* [Exercise aim]: The listing below must be repeated word for word, with its images excluded.

* [Stored data]:
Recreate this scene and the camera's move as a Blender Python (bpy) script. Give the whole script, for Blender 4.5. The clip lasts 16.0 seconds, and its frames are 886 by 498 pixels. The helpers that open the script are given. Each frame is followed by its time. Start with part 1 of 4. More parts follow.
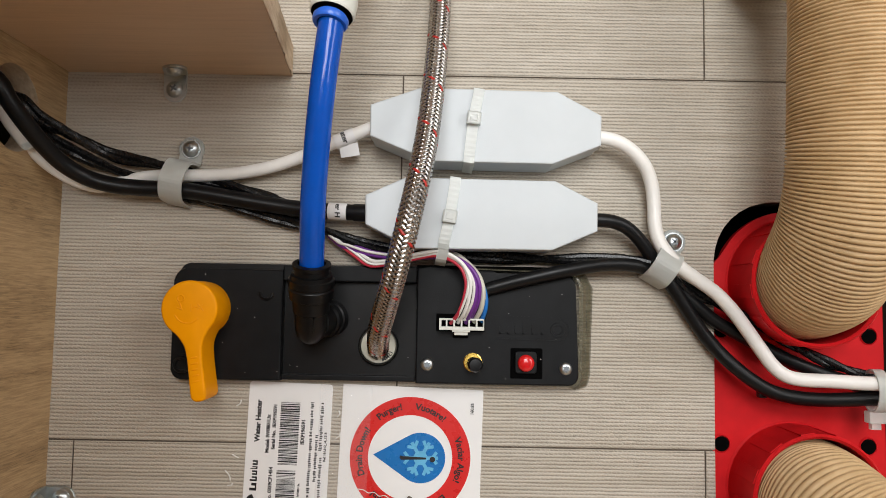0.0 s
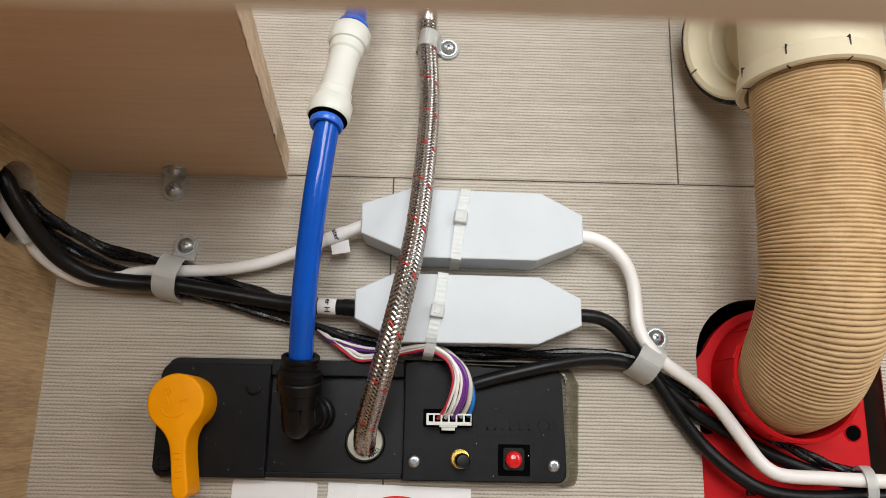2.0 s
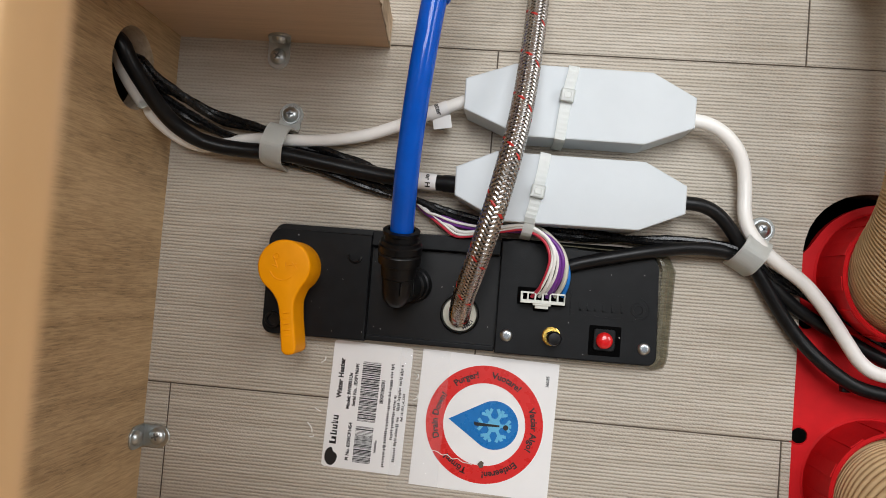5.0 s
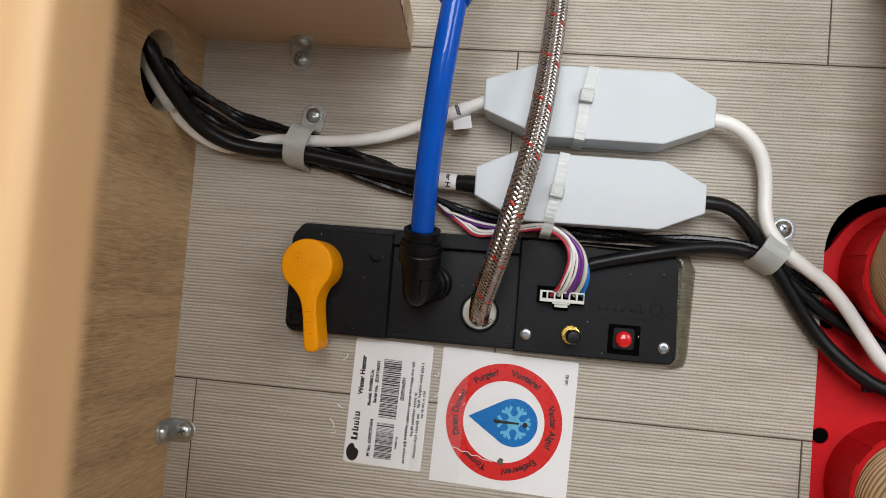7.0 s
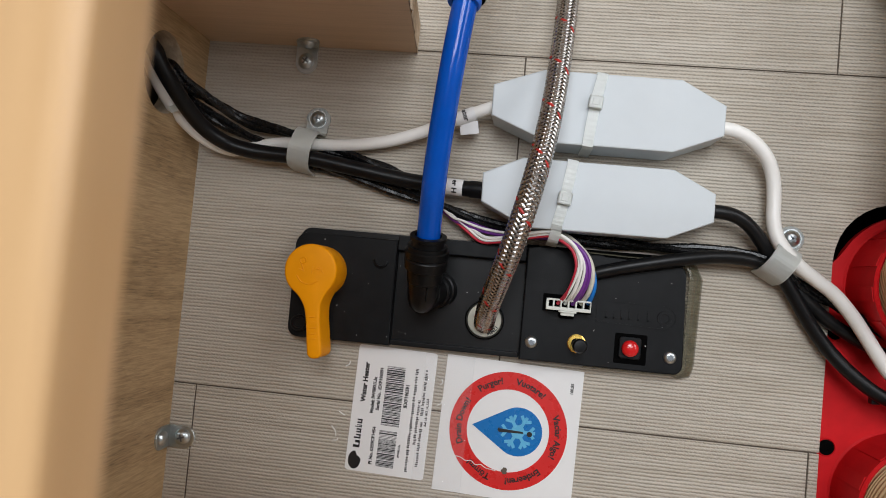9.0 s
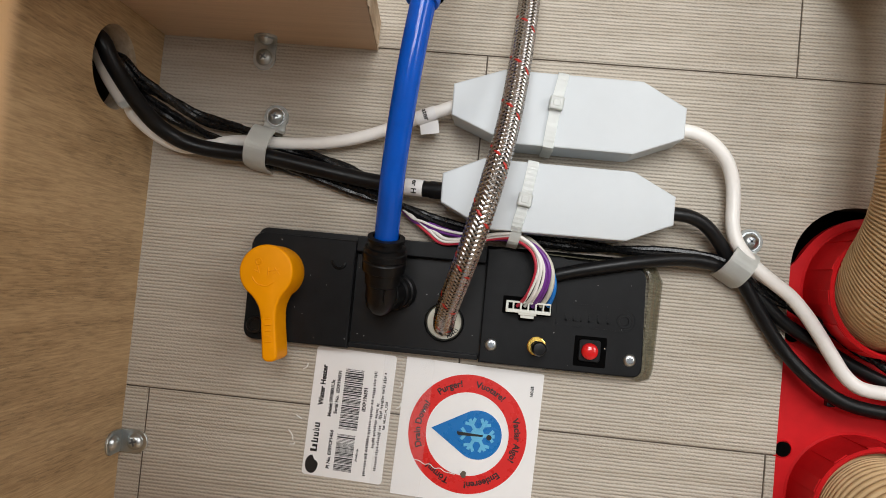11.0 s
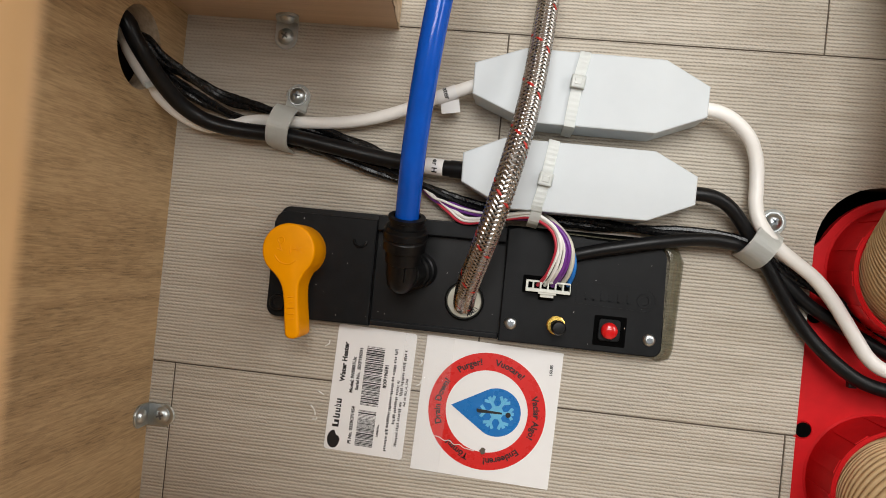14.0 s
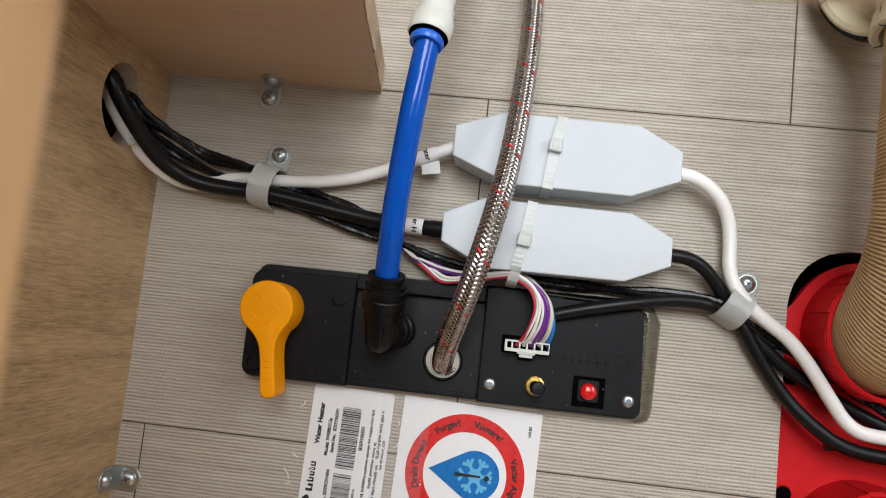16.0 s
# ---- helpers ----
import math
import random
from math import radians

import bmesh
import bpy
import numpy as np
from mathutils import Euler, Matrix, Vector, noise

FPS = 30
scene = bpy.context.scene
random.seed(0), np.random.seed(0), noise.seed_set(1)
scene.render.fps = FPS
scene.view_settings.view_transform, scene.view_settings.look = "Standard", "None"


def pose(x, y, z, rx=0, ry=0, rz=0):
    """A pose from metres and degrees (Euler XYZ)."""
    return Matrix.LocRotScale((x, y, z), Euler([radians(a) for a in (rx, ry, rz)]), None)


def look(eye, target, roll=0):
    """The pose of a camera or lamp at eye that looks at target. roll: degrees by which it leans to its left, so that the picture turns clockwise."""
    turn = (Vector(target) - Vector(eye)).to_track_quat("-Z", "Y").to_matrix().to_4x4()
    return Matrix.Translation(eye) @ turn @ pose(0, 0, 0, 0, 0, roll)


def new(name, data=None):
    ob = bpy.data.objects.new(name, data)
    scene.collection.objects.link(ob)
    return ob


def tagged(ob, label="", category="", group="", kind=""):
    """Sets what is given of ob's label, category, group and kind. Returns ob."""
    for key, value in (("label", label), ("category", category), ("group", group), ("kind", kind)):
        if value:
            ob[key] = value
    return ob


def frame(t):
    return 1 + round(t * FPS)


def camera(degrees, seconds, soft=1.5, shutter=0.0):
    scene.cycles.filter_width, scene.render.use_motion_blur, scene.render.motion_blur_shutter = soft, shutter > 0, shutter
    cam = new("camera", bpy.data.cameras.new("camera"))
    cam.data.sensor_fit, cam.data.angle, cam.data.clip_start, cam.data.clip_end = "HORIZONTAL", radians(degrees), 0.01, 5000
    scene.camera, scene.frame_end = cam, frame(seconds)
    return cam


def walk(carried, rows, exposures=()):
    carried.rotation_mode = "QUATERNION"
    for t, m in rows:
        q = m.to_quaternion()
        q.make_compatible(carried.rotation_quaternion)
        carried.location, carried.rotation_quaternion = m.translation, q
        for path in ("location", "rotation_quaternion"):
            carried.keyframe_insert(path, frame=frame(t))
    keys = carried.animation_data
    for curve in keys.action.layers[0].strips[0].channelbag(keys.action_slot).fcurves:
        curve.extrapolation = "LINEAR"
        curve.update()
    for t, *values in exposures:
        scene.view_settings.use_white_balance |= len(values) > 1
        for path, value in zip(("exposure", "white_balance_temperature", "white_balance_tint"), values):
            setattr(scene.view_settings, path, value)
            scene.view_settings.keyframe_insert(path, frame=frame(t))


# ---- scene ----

* [Worked solution]:
Recreate this scene and the camera's move as a Blender Python (bpy) script. Give the whole script, for Blender 4.5. The clip lasts 16.0 seconds, and its frames are 886 by 498 pixels. The helpers that open the script are given. Each frame is followed by its time. Start with part 1 of 4. More parts follow.
0.0 s
2.0 s
5.0 s
7.0 s
9.0 s
11.0 s
14.0 s
16.0 s
# ---- helpers ----
import math
import random
from math import radians

import bmesh
import bpy
import numpy as np
from mathutils import Euler, Matrix, Vector, noise

FPS = 30
scene = bpy.context.scene
random.seed(0), np.random.seed(0), noise.seed_set(1)
scene.render.fps = FPS
scene.view_settings.view_transform, scene.view_settings.look = "Standard", "None"


def pose(x, y, z, rx=0, ry=0, rz=0):
    """A pose from metres and degrees (Euler XYZ)."""
    return Matrix.LocRotScale((x, y, z), Euler([radians(a) for a in (rx, ry, rz)]), None)


def look(eye, target, roll=0):
    """The pose of a camera or lamp at eye that looks at target. roll: degrees by which it leans to its left, so that the picture turns clockwise."""
    turn = (Vector(target) - Vector(eye)).to_track_quat("-Z", "Y").to_matrix().to_4x4()
    return Matrix.Translation(eye) @ turn @ pose(0, 0, 0, 0, 0, roll)


def new(name, data=None):
    ob = bpy.data.objects.new(name, data)
    scene.collection.objects.link(ob)
    return ob


def tagged(ob, label="", category="", group="", kind=""):
    """Sets what is given of ob's label, category, group and kind. Returns ob."""
    for key, value in (("label", label), ("category", category), ("group", group), ("kind", kind)):
        if value:
            ob[key] = value
    return ob


def frame(t):
    return 1 + round(t * FPS)


def camera(degrees, seconds, soft=1.5, shutter=0.0):
    scene.cycles.filter_width, scene.render.use_motion_blur, scene.render.motion_blur_shutter = soft, shutter > 0, shutter
    cam = new("camera", bpy.data.cameras.new("camera"))
    cam.data.sensor_fit, cam.data.angle, cam.data.clip_start, cam.data.clip_end = "HORIZONTAL", radians(degrees), 0.01, 5000
    scene.camera, scene.frame_end = cam, frame(seconds)
    return cam


def walk(carried, rows, exposures=()):
    carried.rotation_mode = "QUATERNION"
    for t, m in rows:
        q = m.to_quaternion()
        q.make_compatible(carried.rotation_quaternion)
        carried.location, carried.rotation_quaternion = m.translation, q
        for path in ("location", "rotation_quaternion"):
            carried.keyframe_insert(path, frame=frame(t))
    keys = carried.animation_data
    for curve in keys.action.layers[0].strips[0].channelbag(keys.action_slot).fcurves:
        curve.extrapolation = "LINEAR"
        curve.update()
    for t, *values in exposures:
        scene.view_settings.use_white_balance |= len(values) > 1
        for path, value in zip(("exposure", "white_balance_temperature", "white_balance_tint"), values):
            setattr(scene.view_settings, path, value)
            scene.view_settings.keyframe_insert(path, frame=frame(t))


# ---- scene ----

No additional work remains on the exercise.